There’s an element of complexity around the responses as some which change may indicate a greater awareness by the participant of a knowledge gap, for example or that they do not know as much about something as they thought they did.

However, for many of the responses there is an obvious positive correlation available and a number of participants reported a 30%-40% positive change in just three days. Remember some of those responses will not change so that’s a very impressive shift. We’ll continue to use the questionnaire with Middlesbrough and refine and develop it as well for other areas we work in. This should help the learning and evidence for policy makers and funders.

What Next?

The Life You Want ©” needs to be built into schemes working with the long term unemployed. Policy makers, commissioners and providers have to understand this. Employers need to demand it from the system.

So changing the system and how it operates is the first challenge. Recent research from INLOGOV has found that you have to change the behaviour and thinking of the professionals first, before you can begin with your target population or client group.

The next challenge is getting policy makers, funders and practitioners to understand this work, what it is, how essential it is and what it enables to happen following it.

Change can be uncomfortable for some and standing still is not an option anymore. The desire and determination we facilitate and instil in participants during “The Life You Want ©” needs to be developed and replicated in the sector to make it happen in the first place.

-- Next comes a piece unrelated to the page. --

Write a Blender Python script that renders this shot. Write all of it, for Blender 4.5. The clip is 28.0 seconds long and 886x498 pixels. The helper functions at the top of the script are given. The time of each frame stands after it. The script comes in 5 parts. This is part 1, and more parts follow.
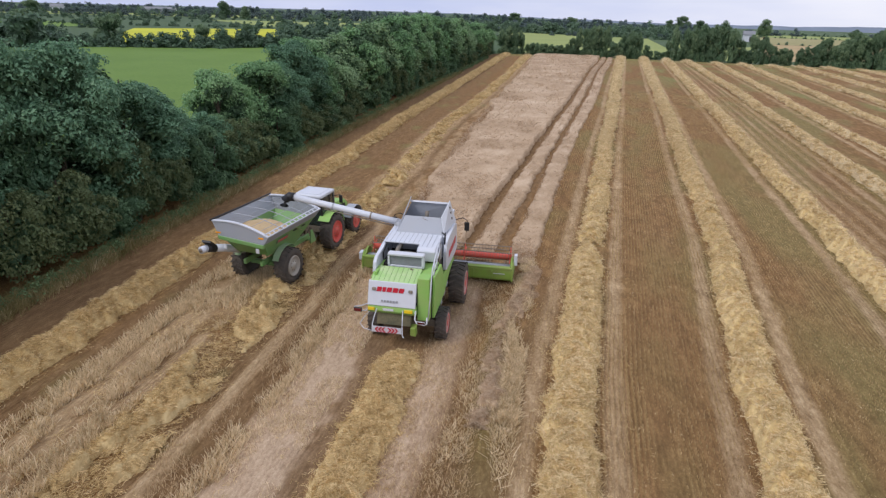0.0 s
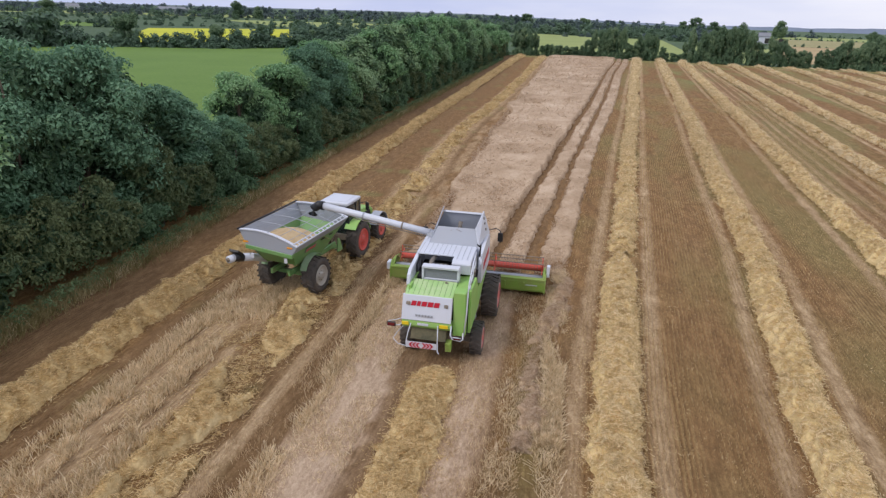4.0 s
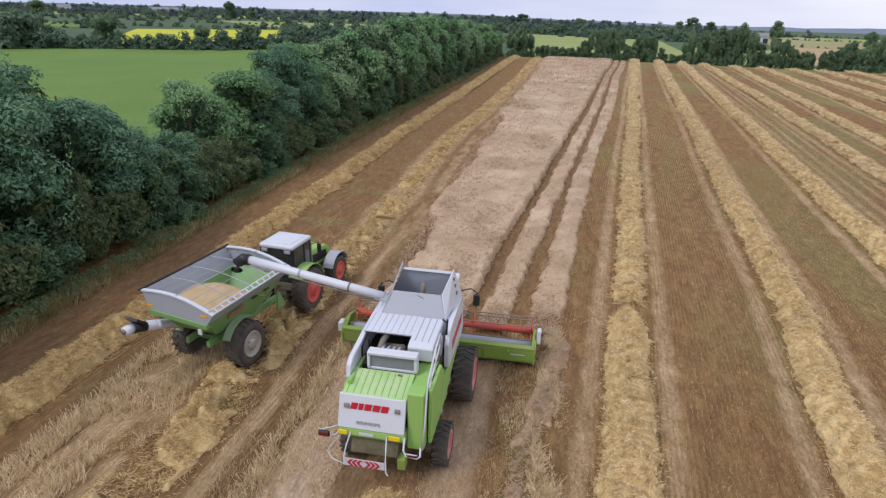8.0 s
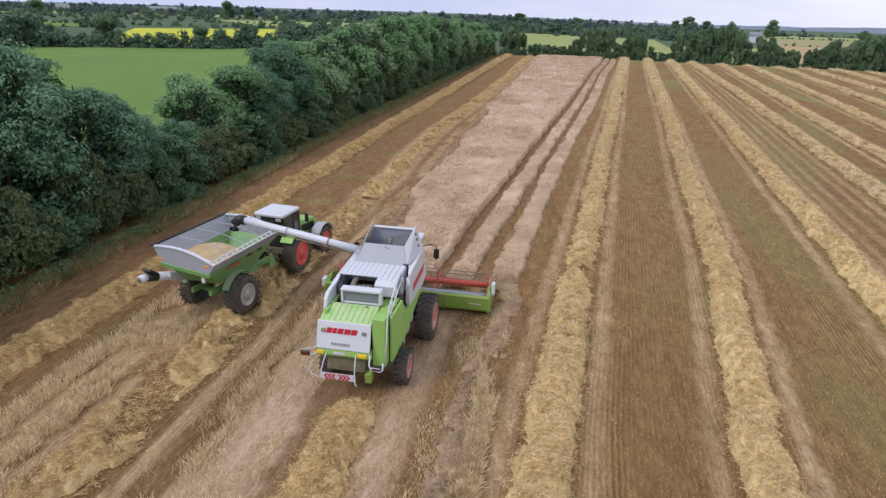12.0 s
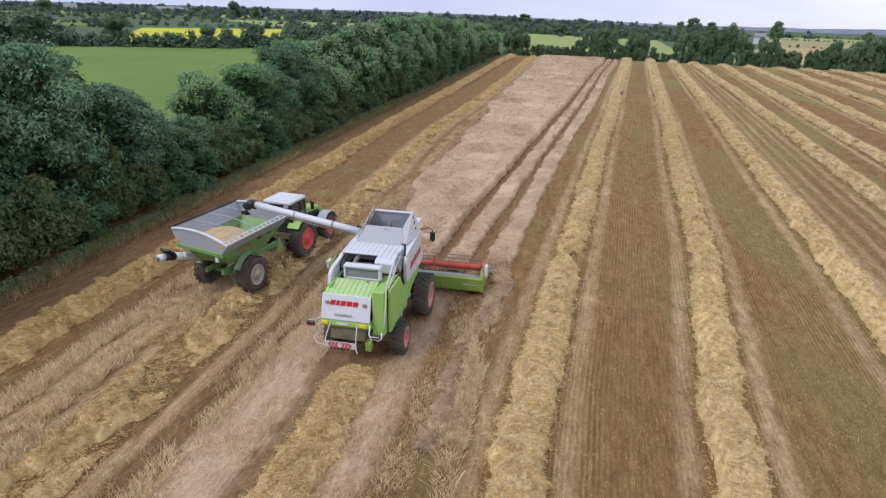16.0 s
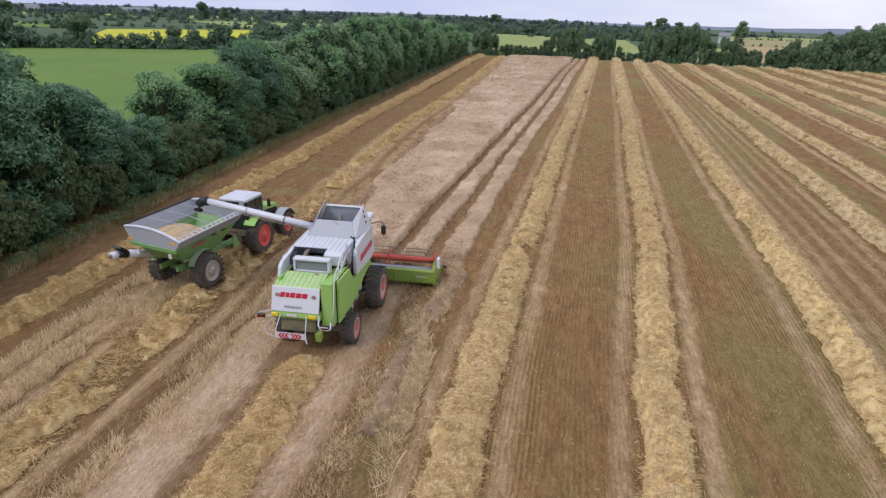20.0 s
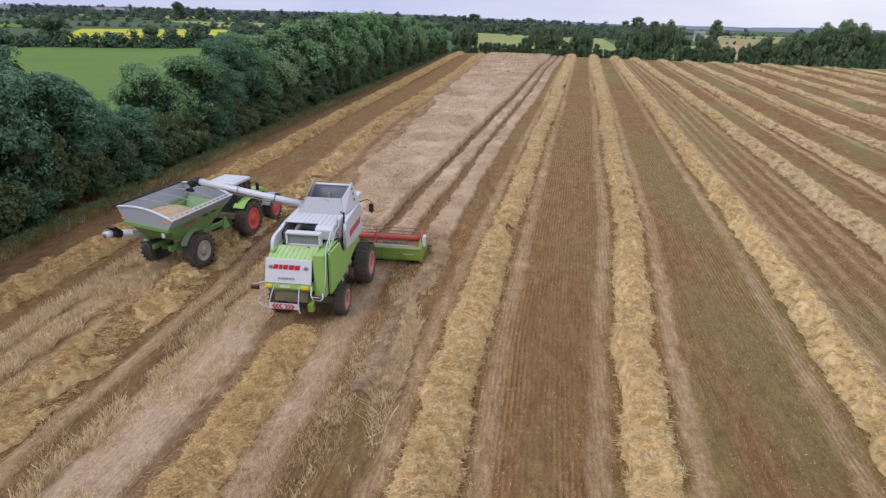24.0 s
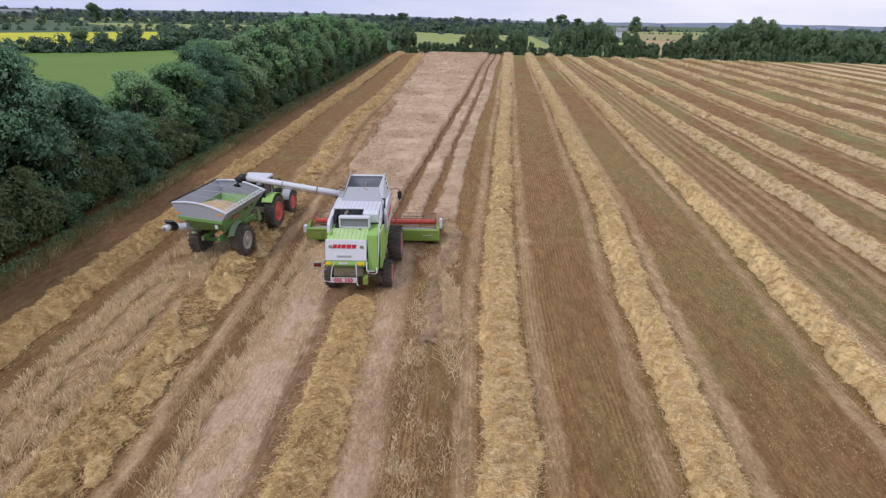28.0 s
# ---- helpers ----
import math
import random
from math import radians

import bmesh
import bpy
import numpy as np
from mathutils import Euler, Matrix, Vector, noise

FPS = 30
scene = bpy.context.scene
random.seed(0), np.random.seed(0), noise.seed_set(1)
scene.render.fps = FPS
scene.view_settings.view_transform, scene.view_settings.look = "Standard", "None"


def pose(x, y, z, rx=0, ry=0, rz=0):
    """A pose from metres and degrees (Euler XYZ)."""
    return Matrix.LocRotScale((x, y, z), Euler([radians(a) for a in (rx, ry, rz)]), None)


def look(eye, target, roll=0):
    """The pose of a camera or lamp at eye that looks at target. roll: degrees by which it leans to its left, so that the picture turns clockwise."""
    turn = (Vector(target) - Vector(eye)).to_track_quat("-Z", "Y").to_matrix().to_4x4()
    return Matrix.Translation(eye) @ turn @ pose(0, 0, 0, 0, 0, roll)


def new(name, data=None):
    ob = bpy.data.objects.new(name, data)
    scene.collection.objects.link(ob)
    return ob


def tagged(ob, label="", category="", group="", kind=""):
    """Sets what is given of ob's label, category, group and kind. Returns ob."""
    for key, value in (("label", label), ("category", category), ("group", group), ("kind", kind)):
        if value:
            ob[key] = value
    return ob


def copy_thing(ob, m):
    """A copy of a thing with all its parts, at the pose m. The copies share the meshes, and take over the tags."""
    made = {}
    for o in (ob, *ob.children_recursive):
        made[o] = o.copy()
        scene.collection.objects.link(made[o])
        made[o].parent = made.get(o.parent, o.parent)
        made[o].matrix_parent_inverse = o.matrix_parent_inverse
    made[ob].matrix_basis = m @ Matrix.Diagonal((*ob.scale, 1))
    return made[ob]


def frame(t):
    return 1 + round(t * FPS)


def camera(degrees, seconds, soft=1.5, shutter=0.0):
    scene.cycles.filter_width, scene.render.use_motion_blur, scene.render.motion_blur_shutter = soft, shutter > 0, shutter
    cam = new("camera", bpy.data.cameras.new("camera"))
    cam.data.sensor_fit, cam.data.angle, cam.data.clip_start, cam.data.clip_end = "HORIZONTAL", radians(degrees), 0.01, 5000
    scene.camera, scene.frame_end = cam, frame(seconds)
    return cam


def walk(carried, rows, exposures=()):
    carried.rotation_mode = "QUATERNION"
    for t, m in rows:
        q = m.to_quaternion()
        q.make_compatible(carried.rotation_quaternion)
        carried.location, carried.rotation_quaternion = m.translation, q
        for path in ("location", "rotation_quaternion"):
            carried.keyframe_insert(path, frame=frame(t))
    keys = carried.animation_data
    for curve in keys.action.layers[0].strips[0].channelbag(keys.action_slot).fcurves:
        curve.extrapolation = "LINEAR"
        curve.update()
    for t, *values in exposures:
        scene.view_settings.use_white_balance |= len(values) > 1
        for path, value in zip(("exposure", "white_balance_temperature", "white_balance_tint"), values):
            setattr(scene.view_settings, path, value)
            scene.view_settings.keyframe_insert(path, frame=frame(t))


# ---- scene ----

Initial feedback from the JCP advisors in Middlesbrough having since met with their clients is that there is a noticeable change within a significant number of the group and significant change in attitude.

We don’t have the financial statistics available yet but I would expect that even if we get just one of those people into sustainable employment (and we would expect the number to be higher), the total programme will have more than paid for itself. A significant proportion of the group into work? Now that’s a serious amount of money being saved.